The Continuum of Novelty
The Continuum: Consistency vs. Novelty In a Co-Creative setting, we constantly swing between two poles: Consistency and Novelty.
- Consistency is the stabilizing force. The circle relies on the groove for safety and structure. Your contribution should be stable and predictable enough to give your neighbors something specific to lock onto. For beginning drummers, consistency is among the early skills to cultivate.
- Novelty is the energizing force. We do not want to be bound to a phrase that is robotically repetitive; this becomes boring for the player and hypnotic in the wrong way for the dancers. Novelty modulates the energy, waking up the collective ear.
- The Golden Rule of Variation: The amount of novelty you introduce should be directly proportional to the reliability of the collective groove. If the group feels shaky or the rhythm is undefined, your role is radical consistency. You must become the anchor. Only when the group is locked in, solid, and reliable can you afford to introduce significant novelty. The stronger the foundation, the higher you can build the tower of variation.
The Hierarchy of Novelty Novelty is not an on/off switch; it is a spectrum. We can introduce variation in stages, moving from subtle shifts to dramatic contrasts.

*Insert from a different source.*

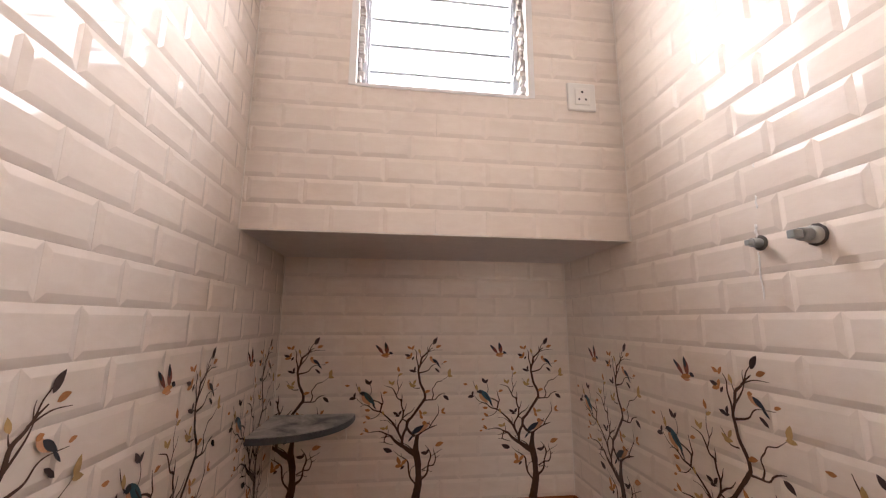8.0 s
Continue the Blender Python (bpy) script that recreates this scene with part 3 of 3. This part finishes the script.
def tree_print(m, label, clip=None):
    """The autumn tree with birds printed on the cream tiles. clip: local x (lowest, highest) kept."""
    tree = empty("tree_print", m, label, "wall print", "tree prints along the walls")
    n = [0]

    def add(name, bm, mat):
        if clip:
            geom = bm.verts[:] + bm.edges[:] + bm.faces[:]
            bmesh.ops.bisect_plane(bm, geom=geom, plane_co=(clip[0], 0, 0), plane_no=(-1, 0, 0), clear_outer=True)
            geom = bm.verts[:] + bm.edges[:] + bm.faces[:]
            bmesh.ops.bisect_plane(bm, geom=geom, plane_co=(clip[1], 0, 0), plane_no=(1, 0, 0), clear_outer=True)
        if bm.faces:
            part(name, bm, mat, tree)
        else:
            bm.free()

    bm = bmesh.new()
    for i, pts in enumerate(BRANCHES):
        stroke(bm, [(*art(u, v), w / AU) for u, v, w in pts], -0.0004 - 0.00001 * i)
    add("tree_silhouette", bm, mat_bark)
    for mat, rows in ((mat_leaf_o, LEAF_O), (mat_leaf_o, LEAF_BIG), (mat_leaf_g, LEAF_G), (mat_leaf_d, LEAF_D), (mat_leaf_d, LEAF_D2)):
        for u, v, l, a in rows:
            n[0] += 1
            bm = bmesh.new()
            blade(bm, *art(u, v), l / AU * 1.08, a, 0.46, -0.001 - 0.000008 * n[0], bend=0.05)
            add("leaf", bm, mat)
    for rows in BIRDS:
        for k, (mat, u, v, l, a, w) in enumerate(rows):
            bm = bmesh.new()
            blade(bm, *art(u, v), l / AU, a, w, -0.0018 - 0.0001 * k, steps=10)
            add("bird_shape", bm, mat)
    return tree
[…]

- Level 1: Micro-Variations (Subtle) These are felt more than heard. They keep the groove alive without changing its structure.
- Dynamics & Accent: Changing the emphasis on specific pillars of your groove. Playing the "one" slightly louder, or ghosting a note that was previously accented.
- Articulation: The quality of your sound, clarity, consistency, control and how audible your ghost notes are.
$$Audio 9-1: Micro-Variations (Dynamics & Articulation)$$
- Level 2: Structural Shifts (Moderate) These are clearly audible changes that alter the feeling of the music but leave the core pattern intact.
- Subtraction: Intermittently removing specific notes. This creates "holes" in the groove that invite others to speak.
$$Audio 9-2: Structural Shifts - Subtraction$$
- Addition (Density): Doubling the pillars or subdividing the space between them (e.g., turning two eighth notes into four sixteenth notes). This adds momentum and excitement.
$$Audio 9-3: Structural Shifts - Addition$$
- Voicing Changes: Keeping the same rhythm but moving it to different sounds on the drum (e.g., playing the pattern entirely on the rim or the bass).
- Level 3: Tension & Release (High) These are active departures from the established pattern, used to generate energy.
- The Drop: Subtracting large sections of the groove (often the first beat or two) to create a sudden vacuum of sound. The brain expects the sound, and its absence creates a powerful rhythmic pull.
$$Audio 9-4: Tension & Release - The Drop$$
- Fills: Short, improvised departures from the groove. These act as punctuation marks—commas, exclamation points, or question marks—that break the cycle before resolving back to the "one."
$$Audio 9-5: Tension & Release - Fills$$
- Level 4: The Solo (Maximum Novelty) This is the complete departure from the groove to generate contrast. A solo offers the highest degree of novelty and carries the highest risk.
- Approach: Start small. A solo does not need to be a 5-minute odyssey. Begin with a short phrase (perhaps one or two measures). If the groove holds and the energy rises, you can extend the idea to 8 or 16 measures. Always listen to the foundation; if the groove wobbles, it is time to land the plane and return to consistency.
$$Audio 9-6: The Solo (Maximum Novelty)$$
By mastering this continuum, the individual player becomes a dynamic part of the ecosystem—capable of rooting the circle in the earth or lifting it into the fire, simply by choosing the right moment to change. The continuum of novelty is also an excellent model for stages of creative development as a drummer.